While on the topic of ESC – Global NCAP chief Max Mosley was in Tianjin, China, two weeks ago. The annual meeting of UK-registered Global NCAP oddly was held in that not so splendiferous port city, 30 minutes away from Beijing by high speed train, 2 hours, or days, by car. The meeting was hosted by CATARC. What better place to press for immediate mandatory fitment of the stabilization gizmo to all new Chinese cars, than at the huge and standard-setting China Automotive Technology and Research Center? Instead, and with much less fervor than when Global NCAP painted Indian cars as rolling deathtraps, Mosley appealed to the world at large, and to install the lifesaving gadget – – – before the end of the decade. Why so gracious in China, and so rude in India? “What’s so wrong with hypocrisy?” Mosley could possible answer.

Like so many global things, the global part of Global NCAP is a dream.

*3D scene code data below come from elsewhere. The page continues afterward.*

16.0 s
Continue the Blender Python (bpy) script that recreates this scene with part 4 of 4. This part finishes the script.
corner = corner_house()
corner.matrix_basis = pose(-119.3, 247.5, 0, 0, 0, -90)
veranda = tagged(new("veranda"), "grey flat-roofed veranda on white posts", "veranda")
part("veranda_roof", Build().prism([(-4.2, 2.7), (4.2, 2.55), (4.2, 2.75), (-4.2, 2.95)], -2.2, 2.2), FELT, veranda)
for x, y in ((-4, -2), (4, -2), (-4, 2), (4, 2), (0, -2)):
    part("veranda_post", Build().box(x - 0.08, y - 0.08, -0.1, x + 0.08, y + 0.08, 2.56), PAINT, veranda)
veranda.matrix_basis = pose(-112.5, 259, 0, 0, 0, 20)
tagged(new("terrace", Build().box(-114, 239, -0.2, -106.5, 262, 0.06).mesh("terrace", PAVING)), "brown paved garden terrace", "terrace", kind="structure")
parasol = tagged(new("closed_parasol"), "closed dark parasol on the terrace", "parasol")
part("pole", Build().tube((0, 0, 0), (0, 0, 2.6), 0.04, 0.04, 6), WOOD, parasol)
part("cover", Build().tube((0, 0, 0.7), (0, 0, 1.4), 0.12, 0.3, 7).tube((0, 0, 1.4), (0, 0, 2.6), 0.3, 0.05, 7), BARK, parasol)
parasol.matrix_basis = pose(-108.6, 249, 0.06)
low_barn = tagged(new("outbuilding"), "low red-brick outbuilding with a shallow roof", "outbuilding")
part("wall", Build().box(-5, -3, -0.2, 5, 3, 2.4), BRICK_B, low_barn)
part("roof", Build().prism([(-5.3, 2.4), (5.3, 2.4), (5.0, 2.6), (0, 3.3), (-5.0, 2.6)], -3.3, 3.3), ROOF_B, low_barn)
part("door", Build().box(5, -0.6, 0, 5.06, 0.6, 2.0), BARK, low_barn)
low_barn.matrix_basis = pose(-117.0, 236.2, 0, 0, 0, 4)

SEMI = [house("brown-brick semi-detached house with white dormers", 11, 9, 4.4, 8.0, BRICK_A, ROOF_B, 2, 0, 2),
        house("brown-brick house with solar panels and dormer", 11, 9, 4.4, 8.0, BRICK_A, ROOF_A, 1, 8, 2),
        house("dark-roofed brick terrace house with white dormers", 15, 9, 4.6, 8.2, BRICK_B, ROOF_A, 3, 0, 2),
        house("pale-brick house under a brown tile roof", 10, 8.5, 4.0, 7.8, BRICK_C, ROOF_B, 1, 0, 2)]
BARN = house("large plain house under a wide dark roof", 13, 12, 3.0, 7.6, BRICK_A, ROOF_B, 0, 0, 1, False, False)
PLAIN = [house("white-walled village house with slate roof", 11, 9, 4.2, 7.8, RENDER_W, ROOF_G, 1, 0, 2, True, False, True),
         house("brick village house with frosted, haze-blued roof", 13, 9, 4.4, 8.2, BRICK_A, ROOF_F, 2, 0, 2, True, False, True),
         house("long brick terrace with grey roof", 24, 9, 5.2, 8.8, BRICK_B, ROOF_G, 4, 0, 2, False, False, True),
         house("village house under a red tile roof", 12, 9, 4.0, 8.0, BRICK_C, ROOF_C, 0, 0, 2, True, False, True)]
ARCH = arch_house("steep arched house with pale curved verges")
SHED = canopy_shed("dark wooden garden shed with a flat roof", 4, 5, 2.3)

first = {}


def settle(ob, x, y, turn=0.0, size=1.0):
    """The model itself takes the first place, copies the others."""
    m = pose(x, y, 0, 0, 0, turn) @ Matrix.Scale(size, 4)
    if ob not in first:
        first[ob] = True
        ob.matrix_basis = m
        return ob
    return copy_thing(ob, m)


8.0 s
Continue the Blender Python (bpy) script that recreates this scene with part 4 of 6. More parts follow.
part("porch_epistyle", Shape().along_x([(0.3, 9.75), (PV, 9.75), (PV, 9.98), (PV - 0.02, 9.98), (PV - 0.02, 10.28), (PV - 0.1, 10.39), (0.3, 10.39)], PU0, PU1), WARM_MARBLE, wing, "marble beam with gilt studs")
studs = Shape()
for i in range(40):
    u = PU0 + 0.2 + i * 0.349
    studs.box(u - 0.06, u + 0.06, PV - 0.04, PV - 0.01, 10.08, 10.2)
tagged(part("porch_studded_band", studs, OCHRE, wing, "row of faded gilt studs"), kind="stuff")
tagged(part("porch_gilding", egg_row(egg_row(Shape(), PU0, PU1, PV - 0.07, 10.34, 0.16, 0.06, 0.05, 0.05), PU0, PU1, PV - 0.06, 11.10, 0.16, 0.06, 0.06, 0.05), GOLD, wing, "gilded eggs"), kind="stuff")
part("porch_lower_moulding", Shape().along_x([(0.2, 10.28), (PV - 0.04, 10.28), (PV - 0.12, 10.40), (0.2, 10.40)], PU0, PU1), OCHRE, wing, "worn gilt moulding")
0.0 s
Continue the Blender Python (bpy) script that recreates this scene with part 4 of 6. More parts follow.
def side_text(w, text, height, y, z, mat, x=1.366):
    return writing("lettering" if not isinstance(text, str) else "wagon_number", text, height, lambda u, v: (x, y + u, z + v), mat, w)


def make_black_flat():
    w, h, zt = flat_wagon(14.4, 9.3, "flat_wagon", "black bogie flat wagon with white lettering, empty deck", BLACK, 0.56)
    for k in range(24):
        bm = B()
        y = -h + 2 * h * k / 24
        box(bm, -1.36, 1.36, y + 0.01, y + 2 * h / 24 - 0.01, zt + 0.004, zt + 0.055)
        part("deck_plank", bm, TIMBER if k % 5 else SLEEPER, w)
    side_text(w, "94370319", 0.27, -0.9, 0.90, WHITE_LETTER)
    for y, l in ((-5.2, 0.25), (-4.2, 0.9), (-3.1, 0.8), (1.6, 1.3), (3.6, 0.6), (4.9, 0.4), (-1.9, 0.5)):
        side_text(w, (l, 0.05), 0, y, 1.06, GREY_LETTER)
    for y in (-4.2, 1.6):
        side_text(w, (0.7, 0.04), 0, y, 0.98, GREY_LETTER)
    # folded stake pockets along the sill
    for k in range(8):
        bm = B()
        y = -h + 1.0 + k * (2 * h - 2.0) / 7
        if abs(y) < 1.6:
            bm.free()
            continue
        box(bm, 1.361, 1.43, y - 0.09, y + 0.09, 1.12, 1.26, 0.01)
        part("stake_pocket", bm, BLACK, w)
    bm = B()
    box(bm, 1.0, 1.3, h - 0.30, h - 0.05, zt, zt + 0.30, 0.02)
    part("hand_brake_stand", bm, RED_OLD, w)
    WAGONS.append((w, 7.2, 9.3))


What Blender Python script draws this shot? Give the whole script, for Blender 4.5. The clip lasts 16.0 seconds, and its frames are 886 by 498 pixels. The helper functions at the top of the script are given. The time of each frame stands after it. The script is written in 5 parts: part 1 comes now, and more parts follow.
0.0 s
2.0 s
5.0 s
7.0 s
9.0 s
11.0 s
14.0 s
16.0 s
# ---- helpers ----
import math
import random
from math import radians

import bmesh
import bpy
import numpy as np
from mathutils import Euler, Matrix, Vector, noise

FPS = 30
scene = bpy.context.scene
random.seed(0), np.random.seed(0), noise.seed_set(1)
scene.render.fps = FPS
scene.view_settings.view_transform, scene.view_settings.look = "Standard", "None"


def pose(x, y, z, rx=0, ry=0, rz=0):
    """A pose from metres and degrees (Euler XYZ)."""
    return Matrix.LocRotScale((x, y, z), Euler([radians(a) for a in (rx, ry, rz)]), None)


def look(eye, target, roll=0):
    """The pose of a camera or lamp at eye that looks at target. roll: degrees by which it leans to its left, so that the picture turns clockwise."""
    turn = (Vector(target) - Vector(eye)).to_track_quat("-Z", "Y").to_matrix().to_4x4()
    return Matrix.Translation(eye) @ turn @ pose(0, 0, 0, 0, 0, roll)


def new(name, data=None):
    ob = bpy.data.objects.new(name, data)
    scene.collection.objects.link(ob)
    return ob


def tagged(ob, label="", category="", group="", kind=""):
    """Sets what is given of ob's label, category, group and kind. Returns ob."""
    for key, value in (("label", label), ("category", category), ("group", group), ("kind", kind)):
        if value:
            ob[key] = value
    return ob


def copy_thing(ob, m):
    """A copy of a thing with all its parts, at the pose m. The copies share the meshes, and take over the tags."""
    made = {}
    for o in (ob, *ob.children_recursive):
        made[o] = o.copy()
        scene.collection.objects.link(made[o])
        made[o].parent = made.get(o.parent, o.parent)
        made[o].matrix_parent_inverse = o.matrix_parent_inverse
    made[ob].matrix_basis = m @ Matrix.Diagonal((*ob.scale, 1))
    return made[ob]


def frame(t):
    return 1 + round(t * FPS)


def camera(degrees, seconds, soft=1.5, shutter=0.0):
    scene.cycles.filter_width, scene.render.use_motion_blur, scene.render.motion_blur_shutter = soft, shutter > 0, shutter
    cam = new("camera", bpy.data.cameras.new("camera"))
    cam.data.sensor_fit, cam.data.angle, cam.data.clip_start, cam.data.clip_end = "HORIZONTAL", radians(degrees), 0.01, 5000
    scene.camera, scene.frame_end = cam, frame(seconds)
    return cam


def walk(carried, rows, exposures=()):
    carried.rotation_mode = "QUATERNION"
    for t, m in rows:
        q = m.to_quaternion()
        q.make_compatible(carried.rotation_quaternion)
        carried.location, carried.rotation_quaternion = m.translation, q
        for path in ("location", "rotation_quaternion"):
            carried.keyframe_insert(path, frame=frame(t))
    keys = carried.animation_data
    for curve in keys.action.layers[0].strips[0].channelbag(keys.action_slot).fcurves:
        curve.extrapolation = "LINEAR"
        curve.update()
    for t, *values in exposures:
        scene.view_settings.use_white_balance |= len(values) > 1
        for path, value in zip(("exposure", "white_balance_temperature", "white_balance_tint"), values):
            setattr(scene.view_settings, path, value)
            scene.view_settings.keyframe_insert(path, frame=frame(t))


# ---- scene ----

The realities in China, India, where billions are yet to drive, are different from the U.S. and Europe and their alleged car-fatigue.

Nobody knows this better than Michiel van Ratingen, Secretary General of Euro NCAP.

“We all have ties with our regulations, and it’s important we keep those,” van Ratingen said in an interview with Automotive World. “NCAPs are structured differently. US NCAP changes, for example, have to go through a regulatory process where a cost-benefit analysis needs to be made in terms of economic and road safety benefits. This makes it quite inflexible for standardizing procedures. We in Europe have a very loose tie with regulation and could harmonize on test parameters more easily, without having a regulatory consequence.”

He wisely said nothing about China or India.

Like anyone who sells heavy high-speed projectiles to perfect strangers, the auto industry needs to take safety seriously. The auto industry around the world would be best served by a wide adoption of the framework provided by the UNECE World Forum for Harmonization of Vehicle Regulation. It has done a great job making the roads safer, and cars more accessible throughout the world. Regulation 94, the car crash standard, is a good regulation. It crashes the cars at the same speed as the U.S. FMVSS, namely at 56 kph. Global NCAP tested the Indian cars in Germany at (so they say) 64 kph, and the tests are not comparable. Global NCAP likes to be seen at the UN, and sings the praises of UNECE so loud, that some sloppy journalists already call the London charity “UN NCAP.” Do the right thing, recommend UNECE, instead of yet another goalpost-moving NCAP scheme.

However, NCAP cannot be taken seriously while represented by a Max Mosley, who could convince a London judge that there was no “Nazi” element to his S&M orgy with five prostitutes, where mock delousings on mock concentration camp victims were performed, where Mosley was videotaped “giving orders in German as he lashes girls wearing mock death camp uniforms and is himself whipped until he bleeds.”

A man with such powers of persuasion should be running sales.